WASHINGTON -- Municipal officials may want to coordinate the statements they make to investors about their bond issues to avoid running afoul of the federal antifraud statutes, a top SEC official told bond lawyers yesterday.

"I'm not suggesting [that each issuer have] a single spokesperson. But you might encourage a more coordinated approach," Elisse Walter, deputy director of the Securities and Exchange Commission's division of corporation finance, said at the opening workshop session of the National Association of Board Lawyers' 1994 Washington Seminar.

Walter, whose division crafted an interpretive release on issuers' disclosure obligations that was approved by the commission March 9, made her statement in response to a comment from the audience.

The audience member said he comes from a state that has three elected officials who have clear responsibility for bond issuance and ongoing disclosure. "These officials regularly issue press releases. The problem is that they tend to say very different things about the same information. These people are speaking in an official capacity. There may be political motivations. And it's picked up by the financial press," the participant said.

"It certainly illustrates a problem," Walter said. "And I think the difference is one of degree. You are suggesting something that reaches the extreme. You have facts going north and south."

The first thing one would do in a context like that is alert officials that there is the "prospect" that there could be liability and that a more organized approach to disclosing information might be wise, Walter said.

"This is a very common pattern not only at the state level but at the local level throughout the United States," said Jeffrey Green, general counsel of the Port Authority of New York and New Jersey, who also served on the panel. "It's a very difficult line to draw," Green said, noting that the issue is complicated further by how to disseminate the information.

"Assume all three of those statements each time winds up in the repository or repositories where an issuer sends information. Hopefully, it will be in the same repository," Green said.

"There are situations," said one audience participant, "where you have a state treasurer, state auditor and state comptroller. They are different offices established by the state legislature. In that situation you might have three different viewpoints, perhaps three different approaches to the same goal. The question is, how do you deal with discrepancies of viewpoints?"

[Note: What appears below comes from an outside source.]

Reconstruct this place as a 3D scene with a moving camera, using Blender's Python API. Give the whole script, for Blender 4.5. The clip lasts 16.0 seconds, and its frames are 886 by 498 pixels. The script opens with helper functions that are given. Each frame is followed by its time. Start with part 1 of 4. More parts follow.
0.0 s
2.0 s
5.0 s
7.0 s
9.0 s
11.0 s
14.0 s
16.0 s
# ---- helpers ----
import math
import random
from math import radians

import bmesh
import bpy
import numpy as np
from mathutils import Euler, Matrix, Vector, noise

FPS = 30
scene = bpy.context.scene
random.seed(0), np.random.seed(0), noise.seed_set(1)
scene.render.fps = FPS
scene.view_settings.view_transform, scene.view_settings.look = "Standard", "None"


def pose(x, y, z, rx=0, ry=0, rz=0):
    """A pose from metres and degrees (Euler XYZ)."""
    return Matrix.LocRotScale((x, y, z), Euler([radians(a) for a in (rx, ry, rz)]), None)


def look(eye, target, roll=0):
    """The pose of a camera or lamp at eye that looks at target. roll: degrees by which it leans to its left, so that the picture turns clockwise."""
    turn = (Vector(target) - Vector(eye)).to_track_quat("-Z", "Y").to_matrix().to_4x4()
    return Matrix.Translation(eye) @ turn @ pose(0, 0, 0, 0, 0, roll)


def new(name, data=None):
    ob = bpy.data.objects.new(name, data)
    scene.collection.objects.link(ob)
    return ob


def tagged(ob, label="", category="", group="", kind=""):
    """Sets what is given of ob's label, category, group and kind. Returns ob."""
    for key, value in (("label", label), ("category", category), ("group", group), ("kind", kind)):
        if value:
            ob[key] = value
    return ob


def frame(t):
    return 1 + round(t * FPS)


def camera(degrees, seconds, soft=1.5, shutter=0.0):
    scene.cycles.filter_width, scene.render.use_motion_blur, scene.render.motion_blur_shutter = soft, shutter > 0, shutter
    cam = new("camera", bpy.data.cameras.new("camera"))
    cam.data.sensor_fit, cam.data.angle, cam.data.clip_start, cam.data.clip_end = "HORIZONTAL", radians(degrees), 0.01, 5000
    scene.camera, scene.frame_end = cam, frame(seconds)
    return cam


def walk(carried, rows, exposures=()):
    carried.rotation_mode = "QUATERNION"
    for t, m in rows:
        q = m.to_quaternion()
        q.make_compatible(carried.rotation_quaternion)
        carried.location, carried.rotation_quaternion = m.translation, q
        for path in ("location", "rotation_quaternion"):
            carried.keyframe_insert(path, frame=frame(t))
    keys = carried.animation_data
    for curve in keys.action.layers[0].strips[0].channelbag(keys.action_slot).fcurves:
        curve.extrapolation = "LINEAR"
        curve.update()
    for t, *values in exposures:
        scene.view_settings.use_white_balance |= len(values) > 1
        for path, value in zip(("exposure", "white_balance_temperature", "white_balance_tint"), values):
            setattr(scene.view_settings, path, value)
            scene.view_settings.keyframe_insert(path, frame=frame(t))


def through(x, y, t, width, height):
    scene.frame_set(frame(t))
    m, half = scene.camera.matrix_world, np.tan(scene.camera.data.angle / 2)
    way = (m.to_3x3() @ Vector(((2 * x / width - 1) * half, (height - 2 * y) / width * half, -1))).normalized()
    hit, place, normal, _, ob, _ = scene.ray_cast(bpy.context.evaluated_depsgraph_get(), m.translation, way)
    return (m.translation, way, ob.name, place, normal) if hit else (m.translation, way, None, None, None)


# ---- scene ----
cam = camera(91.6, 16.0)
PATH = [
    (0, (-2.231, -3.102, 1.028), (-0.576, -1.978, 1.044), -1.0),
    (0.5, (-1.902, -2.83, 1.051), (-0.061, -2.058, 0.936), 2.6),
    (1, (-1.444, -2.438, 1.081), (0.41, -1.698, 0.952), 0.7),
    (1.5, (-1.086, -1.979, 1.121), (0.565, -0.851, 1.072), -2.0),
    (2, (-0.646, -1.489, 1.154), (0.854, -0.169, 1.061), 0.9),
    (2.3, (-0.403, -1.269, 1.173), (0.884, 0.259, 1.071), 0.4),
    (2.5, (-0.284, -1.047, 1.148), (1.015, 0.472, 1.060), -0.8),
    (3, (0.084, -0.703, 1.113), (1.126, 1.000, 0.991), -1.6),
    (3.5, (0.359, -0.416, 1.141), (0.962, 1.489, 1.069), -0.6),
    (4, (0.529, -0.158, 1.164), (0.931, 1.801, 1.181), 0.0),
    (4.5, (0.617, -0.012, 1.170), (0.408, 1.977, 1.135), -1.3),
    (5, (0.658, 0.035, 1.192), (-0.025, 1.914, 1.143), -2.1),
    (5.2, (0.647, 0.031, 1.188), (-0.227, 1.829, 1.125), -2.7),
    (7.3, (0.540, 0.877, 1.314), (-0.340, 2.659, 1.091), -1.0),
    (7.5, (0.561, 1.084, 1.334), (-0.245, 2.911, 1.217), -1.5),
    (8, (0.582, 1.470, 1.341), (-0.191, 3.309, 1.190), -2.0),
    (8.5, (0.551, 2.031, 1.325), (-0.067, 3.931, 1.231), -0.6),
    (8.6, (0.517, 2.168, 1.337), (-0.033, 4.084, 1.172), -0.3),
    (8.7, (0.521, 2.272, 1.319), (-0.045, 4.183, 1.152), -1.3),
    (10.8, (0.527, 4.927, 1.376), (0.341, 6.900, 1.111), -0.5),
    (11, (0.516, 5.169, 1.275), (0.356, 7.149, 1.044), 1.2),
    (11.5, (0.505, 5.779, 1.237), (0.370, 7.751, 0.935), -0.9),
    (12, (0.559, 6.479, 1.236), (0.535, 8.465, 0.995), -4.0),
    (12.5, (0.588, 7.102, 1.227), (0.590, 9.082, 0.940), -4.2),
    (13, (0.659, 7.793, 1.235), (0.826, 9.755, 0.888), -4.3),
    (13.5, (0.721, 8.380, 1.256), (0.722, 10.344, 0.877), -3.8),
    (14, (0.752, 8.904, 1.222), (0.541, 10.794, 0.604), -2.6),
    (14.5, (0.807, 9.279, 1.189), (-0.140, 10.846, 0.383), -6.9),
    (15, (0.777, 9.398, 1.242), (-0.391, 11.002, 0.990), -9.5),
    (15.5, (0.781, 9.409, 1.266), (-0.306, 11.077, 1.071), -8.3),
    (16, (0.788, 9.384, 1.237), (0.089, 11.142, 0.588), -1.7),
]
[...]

Dean Pope, a partner with Hunton & Williams in Richmond, who moderated yesterday's panel, pointed to a provision in the SEC's legal interpretation that touches on the issue.

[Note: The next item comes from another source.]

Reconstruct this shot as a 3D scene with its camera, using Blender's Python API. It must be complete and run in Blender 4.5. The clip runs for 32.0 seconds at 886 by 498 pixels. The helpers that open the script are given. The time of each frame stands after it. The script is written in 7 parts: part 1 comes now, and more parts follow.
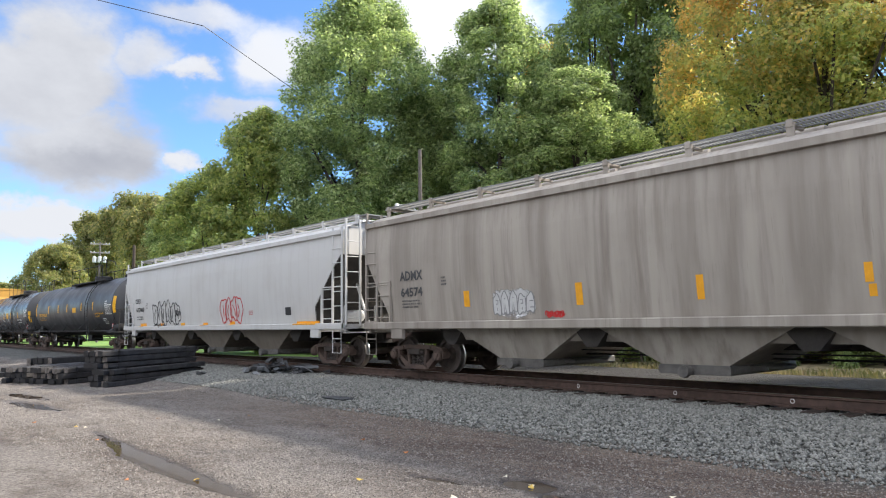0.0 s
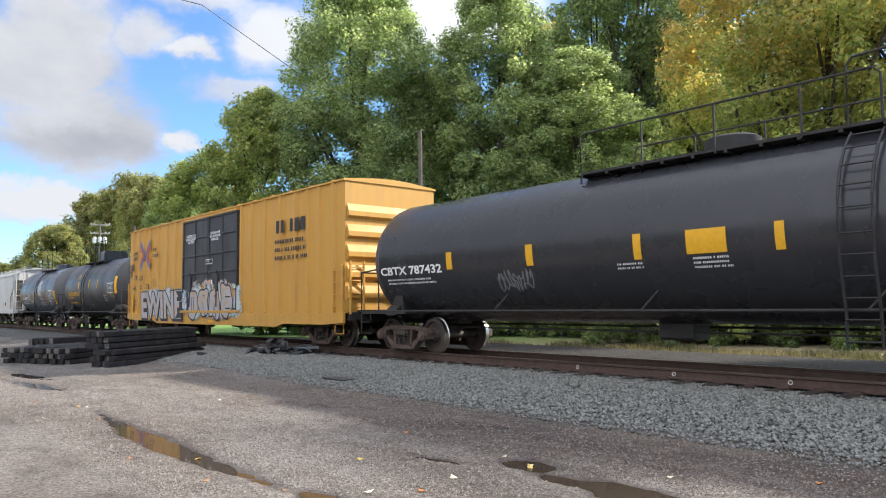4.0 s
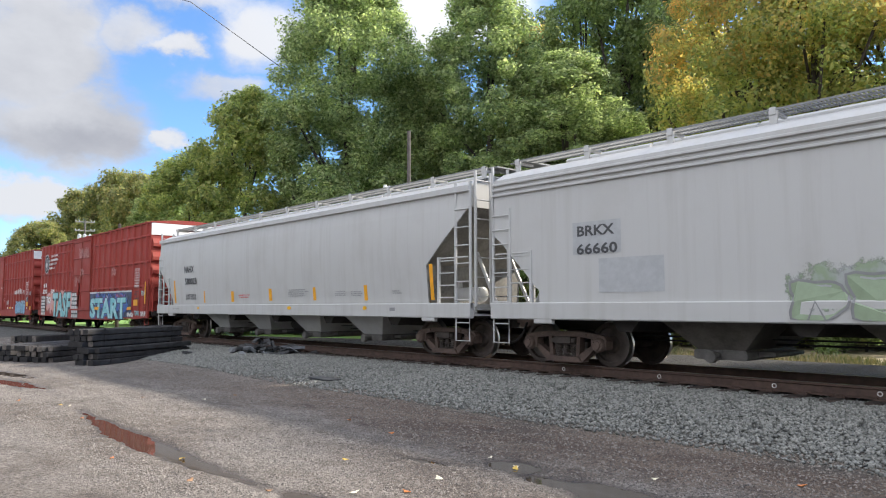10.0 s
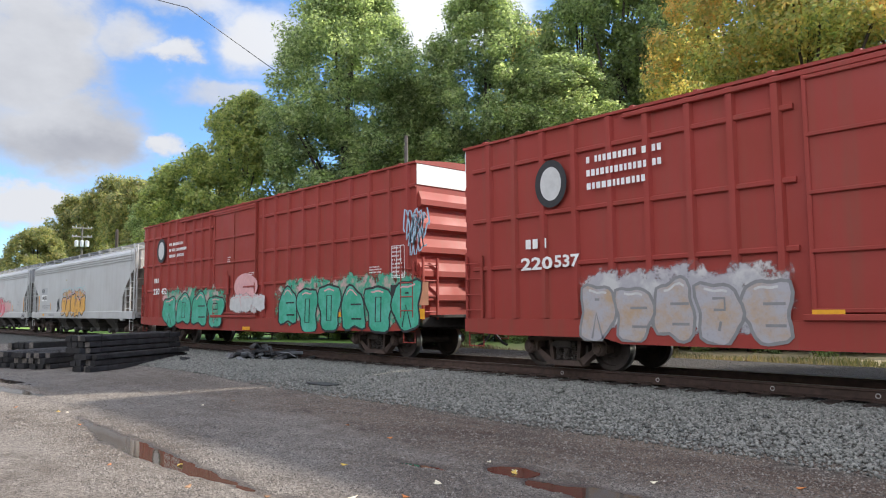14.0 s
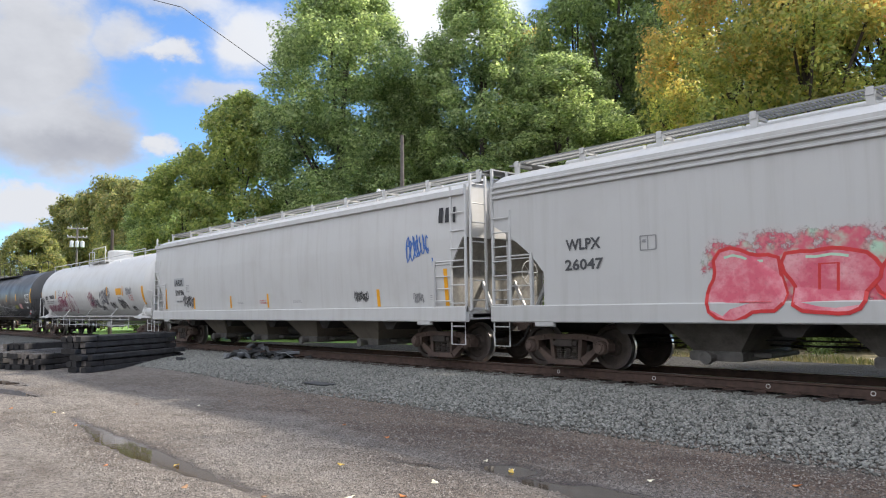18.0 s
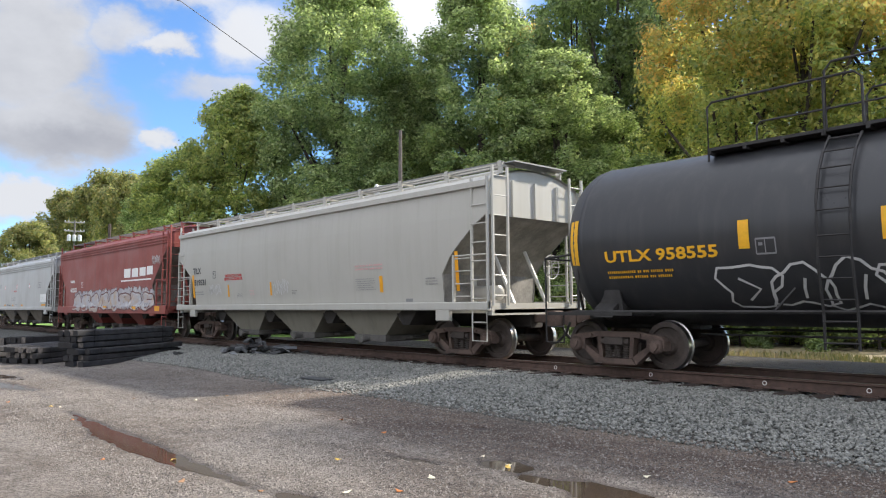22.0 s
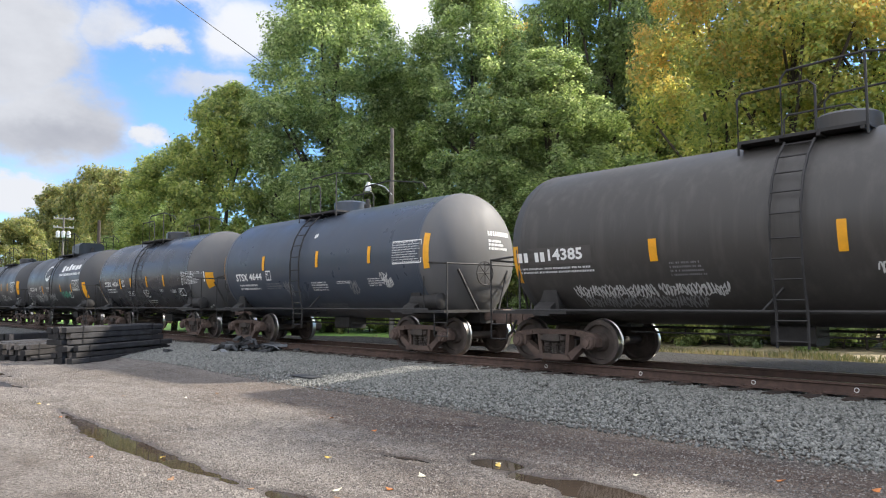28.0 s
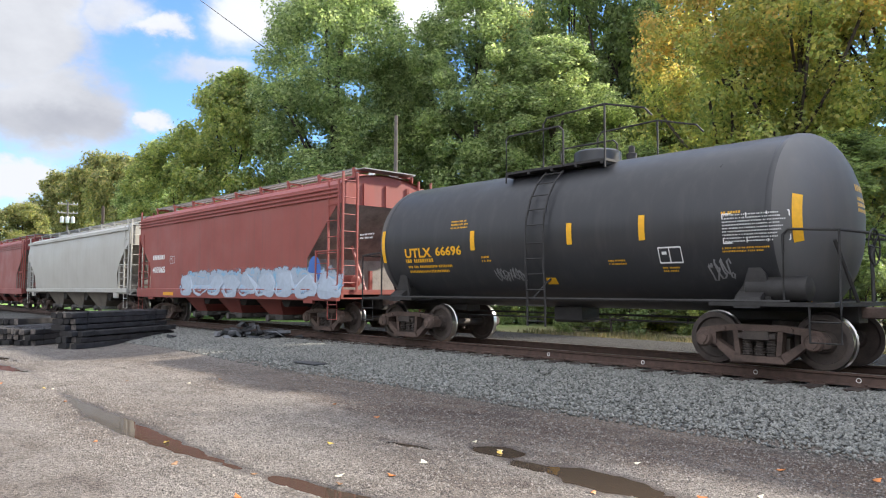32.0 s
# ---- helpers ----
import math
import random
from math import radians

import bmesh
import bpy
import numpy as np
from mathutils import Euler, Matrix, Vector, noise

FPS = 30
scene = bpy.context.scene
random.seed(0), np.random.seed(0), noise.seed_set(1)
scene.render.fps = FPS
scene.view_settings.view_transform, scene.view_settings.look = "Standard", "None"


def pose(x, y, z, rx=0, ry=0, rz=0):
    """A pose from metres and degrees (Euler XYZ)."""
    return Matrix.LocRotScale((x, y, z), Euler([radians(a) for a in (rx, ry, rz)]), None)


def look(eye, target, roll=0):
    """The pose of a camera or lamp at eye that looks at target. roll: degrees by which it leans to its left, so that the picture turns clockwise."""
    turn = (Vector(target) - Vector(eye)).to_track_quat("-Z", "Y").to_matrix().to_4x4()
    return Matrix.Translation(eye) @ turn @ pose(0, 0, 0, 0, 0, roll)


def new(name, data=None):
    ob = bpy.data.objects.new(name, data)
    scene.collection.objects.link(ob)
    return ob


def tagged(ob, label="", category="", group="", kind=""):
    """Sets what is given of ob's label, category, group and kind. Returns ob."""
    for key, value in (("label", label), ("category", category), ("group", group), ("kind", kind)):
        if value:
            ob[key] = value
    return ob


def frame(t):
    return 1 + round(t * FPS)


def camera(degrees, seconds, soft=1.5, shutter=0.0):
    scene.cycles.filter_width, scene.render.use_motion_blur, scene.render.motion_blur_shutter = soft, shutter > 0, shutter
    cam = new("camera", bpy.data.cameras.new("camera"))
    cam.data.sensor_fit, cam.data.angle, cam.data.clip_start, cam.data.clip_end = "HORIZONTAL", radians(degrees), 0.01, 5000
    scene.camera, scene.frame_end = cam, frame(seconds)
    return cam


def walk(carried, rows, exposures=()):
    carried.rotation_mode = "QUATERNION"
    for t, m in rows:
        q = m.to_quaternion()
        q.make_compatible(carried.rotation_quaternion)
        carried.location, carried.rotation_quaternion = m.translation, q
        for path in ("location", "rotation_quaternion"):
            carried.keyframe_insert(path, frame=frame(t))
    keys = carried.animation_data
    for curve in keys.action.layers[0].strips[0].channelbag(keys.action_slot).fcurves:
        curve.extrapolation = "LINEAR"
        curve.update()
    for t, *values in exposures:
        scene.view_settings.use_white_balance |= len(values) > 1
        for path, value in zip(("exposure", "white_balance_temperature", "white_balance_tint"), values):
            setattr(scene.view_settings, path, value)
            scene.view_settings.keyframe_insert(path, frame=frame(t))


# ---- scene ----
# ---- camera ----
RT = 0.42          # rail head above the parking ground
TY = 12.3          # track centre line
SPEED = 14.10      # metres per second
EYE = (0.0, 0.0, 1.592)
AIM = [  # seconds, yaw to the left of +y, pitch up, roll
    (0, 48.973, 5.938, -0.772), (0.5, 49.013, 5.922, -0.644), (1, 49.030, 5.945, -0.650), (1.5, 49.059, 6.019, -0.699),
    (2, 49.102, 5.979, -0.857), (2.5, 49.166, 5.677, -0.597), (3, 49.128, 5.246, -0.868), (3.5, 49.069, 4.863, -0.783),
    (5.5, 48.869, 3.600, -0.575), (6, 48.848, 3.686, -0.486), (6.5, 48.754, 4.029, -0.367), (7, 48.710, 4.167, -0.545),
    (7.5, 48.609, 4.275, -0.975), (8, 48.515, 4.508, -0.857), (8.5, 48.414, 4.591, -0.417), (9, 48.263, 4.653, -0.218),
    (9.5, 48.141, 4.534, -0.281), (10, 48.016, 4.513, -0.166), (10.5, 47.937, 4.528, -0.199), (11, 47.855, 4.601, -0.304),
    (11.5, 47.842, 4.723, -0.465), (12, 47.767, 4.817, -0.539), (12.5, 47.783, 4.855, -0.486), (13, 47.813, 4.855, -0.602),
    (13.5, 47.835, 4.864, -0.413), (14, 47.830, 4.857, -0.464), (14.5, 47.712, 4.749, -0.498), (16.5, 47.485, 4.884, -0.724),
    (17, 47.500, 4.989, -0.732), (17.5, 47.556, 4.894, -0.753), (18, 47.527, 4.801, -0.669), (18.5, 47.535, 4.749, -0.460),
    (19, 47.517, 4.662, -0.308), (19.5, 47.545, 4.492, -0.394), (20, 47.563, 4.361, -0.349), (20.5, 47.588, 4.383, -0.572),
    (21, 47.499, 4.426, -0.578), (21.5, 47.495, 4.471, -0.463), (22, 47.357, 4.450, -0.421), (22.5, 47.338, 4.440, -0.358),
    (23, 47.201, 4.450, -0.264), (23.5, 47.113, 4.509, -0.234), (24, 47.006, 4.579, -0.247), (24.5, 46.916, 4.611, -0.548),
    (25, 46.837, 4.539, -0.362), (25.5, 46.739, 4.490, -0.462), (27.5, 46.656, 4.282, -0.082), (28, 46.663, 4.316, -0.183),
    (28.5, 46.667, 4.336, -0.236), (29, 46.635, 4.143, -0.102), (29.5, 46.601, 3.758, 0.051), (30, 46.688, 3.573, -0.199),
    (30.5, 46.704, 3.452, -0.016), (31, 46.823, 3.345, 0.121), (31.5, 46.917, 3.350, 0.304), (32, 46.922, 3.345, 0.203),
]

cam = camera(63.376, 32.0, soft=1.1)


def turned(yaw, pitch, roll):
    y, p = radians(yaw), radians(pitch)
    way = Vector((-math.sin(y) * math.cos(p), math.cos(y) * math.cos(p), math.sin(p)))
    return look(EYE, Vector(EYE) + way, roll)


walk(cam, [(t, turned(a, b, c)) for t, a, b, c in AIM], exposures=[(0.0, 1.13, 6300, 10), (6.0, 1.16, 6300, 10), (8.0, 1.20, 6300, 10), (10.5, 1.05, 6300, 10), (24.0, 1.03, 6300, 10), (28.0, 1.16, 6300, 10), (32.0, 1.28, 6300, 10)])

# ---- world, sun ----
SUN_WAY = Vector((0.42, 1.0, 0.735)).normalized()     # towards the sun
elev = math.asin(SUN_WAY.z)
world = bpy.data.worlds.new("sky")
scene.world = world
world.use_nodes = True
wt = world.node_tree
wt.nodes.clear()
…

"Since access by market participants to current and reliable information is uneven and inefficient, municipal issuers presently face a risk of misleading investors through public statements that may not be intended to be the basis of investment decisions, but nevertheless may reasonably be expected to reach the securities markets," said the SEC release.

"To minimize the risk of misleading investors, municipal issuers should establish practices and procedures to identify and timely disclose, in a manner designed to inform the trading market, material information" about the bonds and the issuer, the release said.

The SEC's legal interpretation defines ways that municipal market participants can better meet disclosure requirements under the antifraud provisions of the federal securities laws in five areas, including disclosure of an issuer's financial condition and results of operations and cash flows. The SEC says the interpretive release is currently in effect, although the agency is accepting comments on the document until July 15.